• _Data excerpt_
======

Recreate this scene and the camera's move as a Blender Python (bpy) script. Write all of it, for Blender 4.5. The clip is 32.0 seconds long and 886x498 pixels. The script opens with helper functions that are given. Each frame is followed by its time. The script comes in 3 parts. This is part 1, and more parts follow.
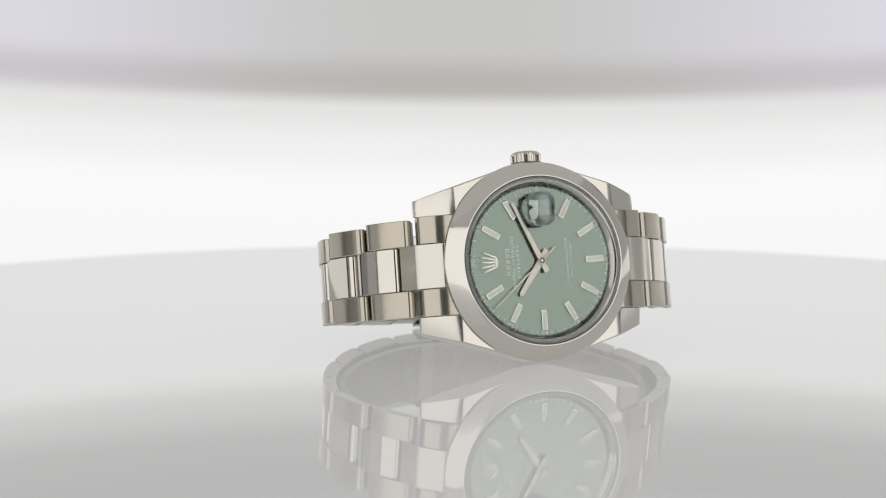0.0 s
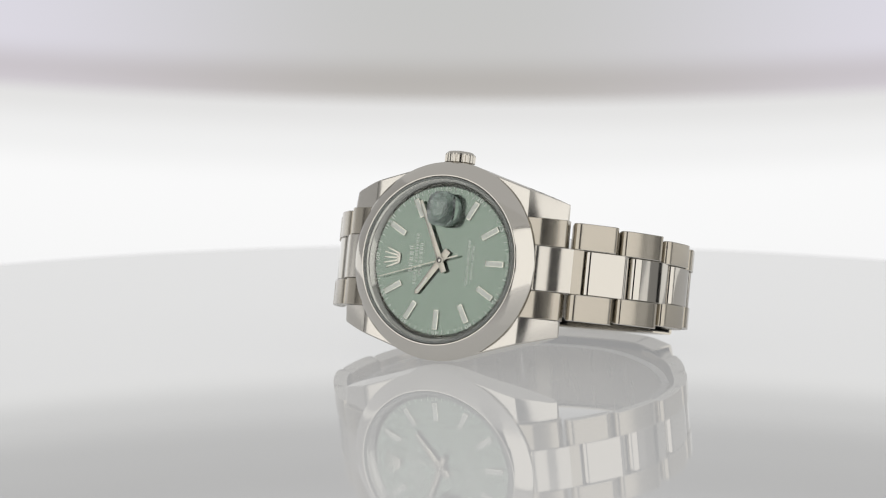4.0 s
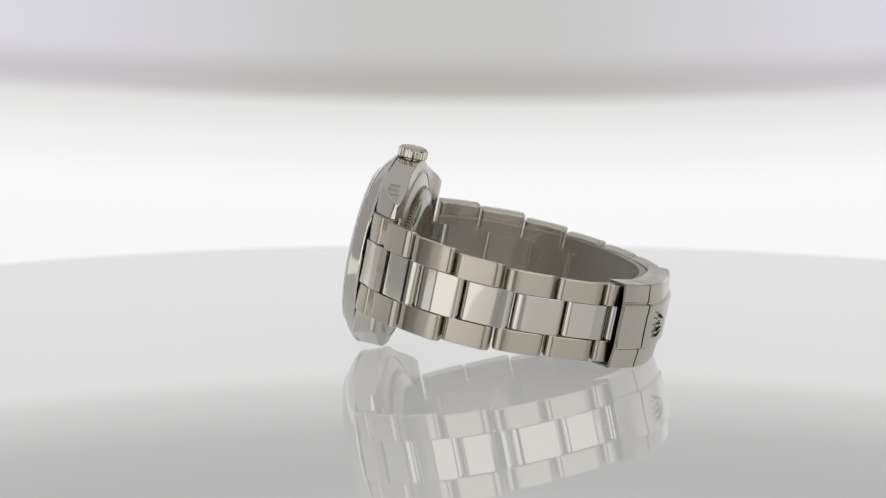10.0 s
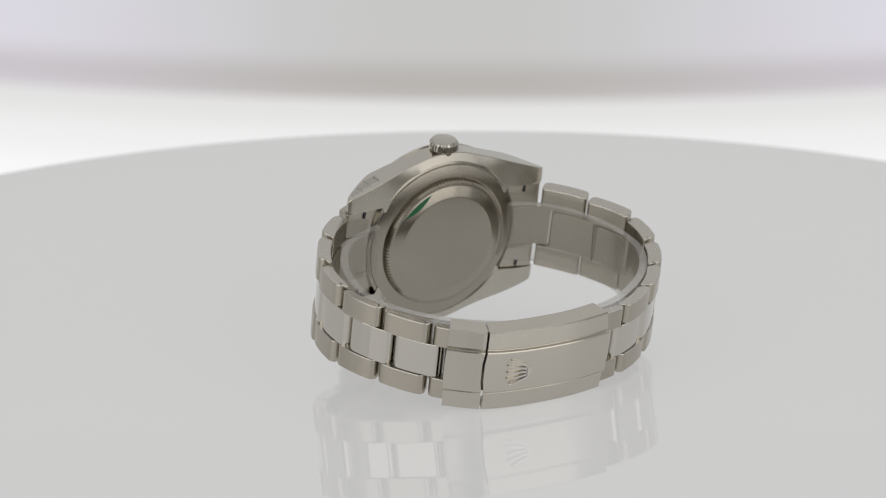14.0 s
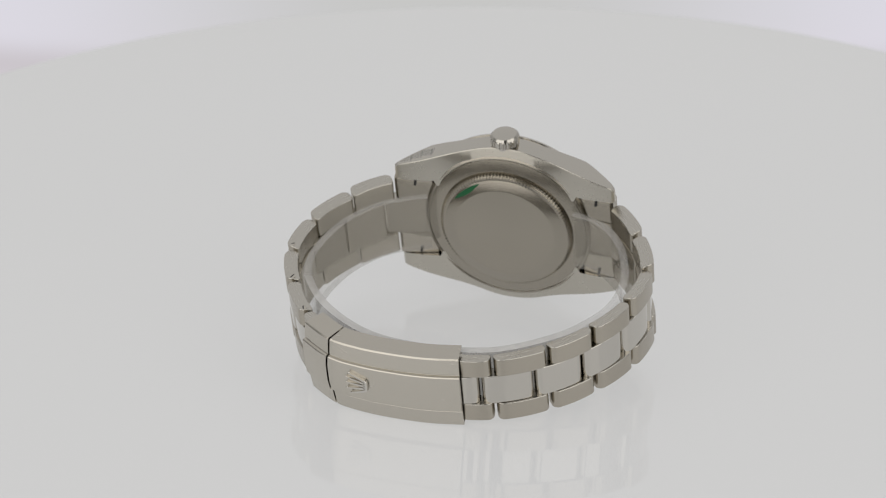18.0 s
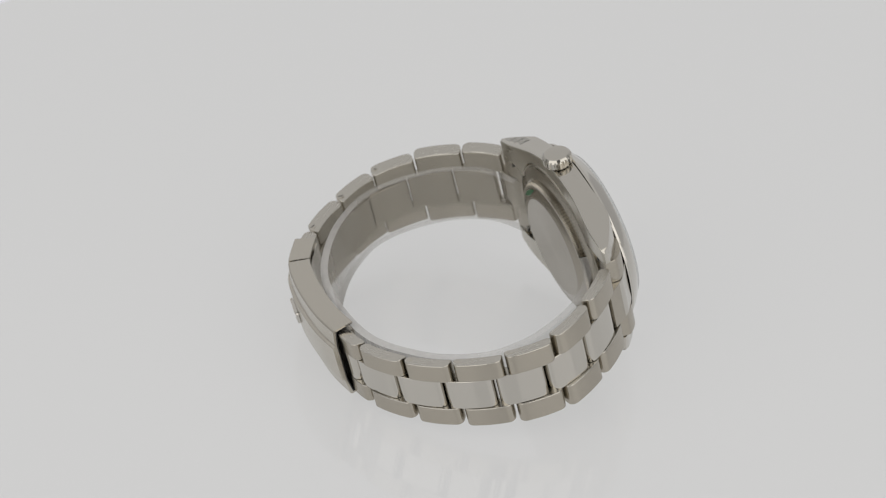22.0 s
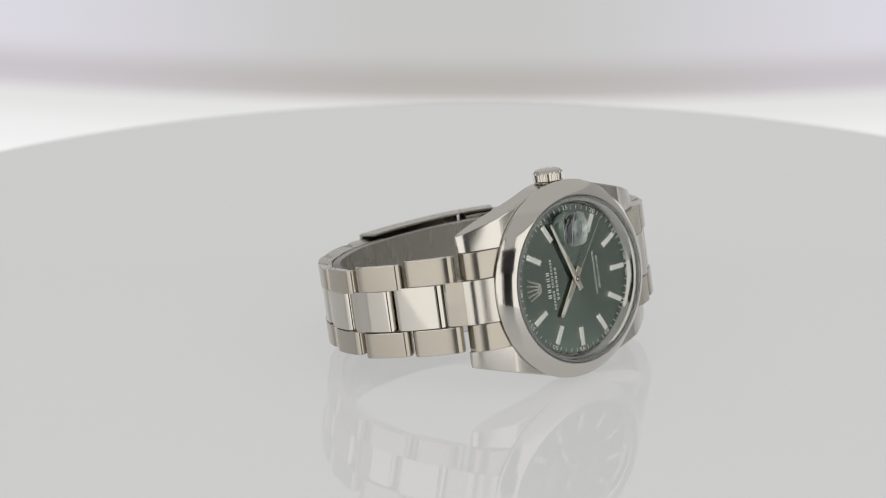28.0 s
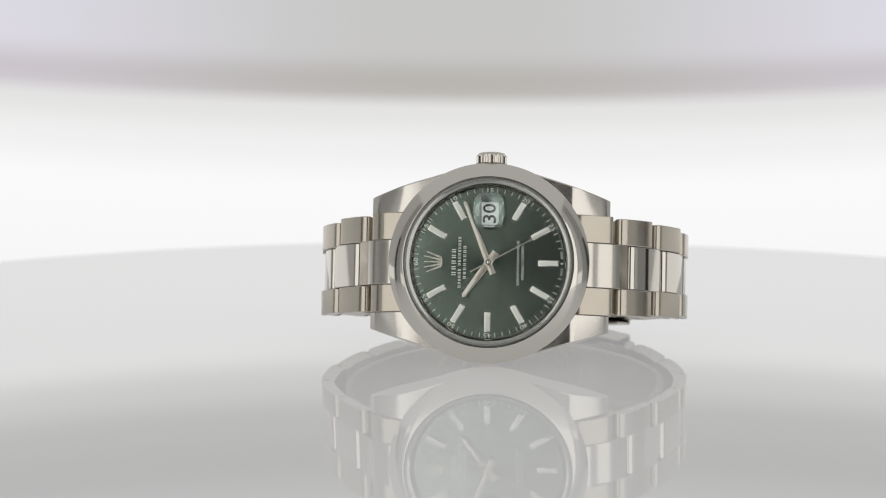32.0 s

======

• _What is expected_
Leave out the pictures and reproduce the rest of the listing exactly.

• _Expected output_
Recreate this scene and the camera's move as a Blender Python (bpy) script. Write all of it, for Blender 4.5. The clip is 32.0 seconds long and 886x498 pixels. The script opens with helper functions that are given. Each frame is followed by its time. The script comes in 3 parts. This is part 1, and more parts follow.
0.0 s
4.0 s
10.0 s
14.0 s
18.0 s
22.0 s
28.0 s
32.0 s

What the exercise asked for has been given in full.